By BEN STEIN - NY Times
LET’S start with the obvious. Hedge funds have created a terribly wealthy new class. Although the data is overwhelming that the mass of hedge funds have not been outperforming the market after fees, money still pours into them. This has often made their proprietors terribly rich. Somehow, by some alchemy of brilliant tax lawyers, these people are paying long-term capital gains rates of 15 percent on their compensation (even though much of their pay is tied to trades with holding periods that last seconds). Doctors and lawyers and writers and actors pay about two times that amount.

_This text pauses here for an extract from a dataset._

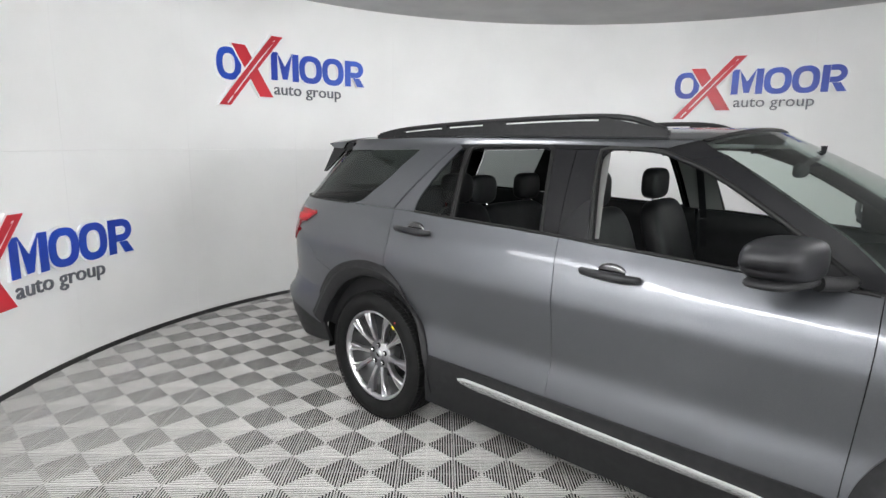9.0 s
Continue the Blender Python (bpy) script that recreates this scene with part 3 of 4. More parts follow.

Then there are the private equity people. They buy and sell companies, usually with other people’s money. They put up a tiny slice of their own capital and multiply it with investments from pension funds, very wealthy families and foreign government investment authorities, and they buy companies. They shake the companies up, cut spending, cut reserves and then resell them to us patsies in the public markets for huge profits. “Rip, strip and flip,” as they say. I am not saying all of them do, but some do.
The private equity people get an immense interest in the profits, vastly outstripping whatever capital they had on the line. This “carried interest,” as they call it, is then taxed at low capital-gains rates. If the private equity companies play their cards right, they use yet another loophole involving amortization of good will to eliminate any tax at all if and when they go public.
Now, all of the above appears to be legal, in that it conforms to laws made by Congress and regulations adopted by the Internal Revenue Service.
So what? The fact that the law is such and such as of July 2007 does not mean that it has to be that way in July 2008 or even in September 2007. The laws of taxation, like all laws, are political. They are not based on commandments from the Lord God Jehovah carried down on tablets from the mountaintop. They are not ordained by Solomon. They are political, hewn from the give-and-take of lobbyists, expert witnesses, law professors, economists and donors.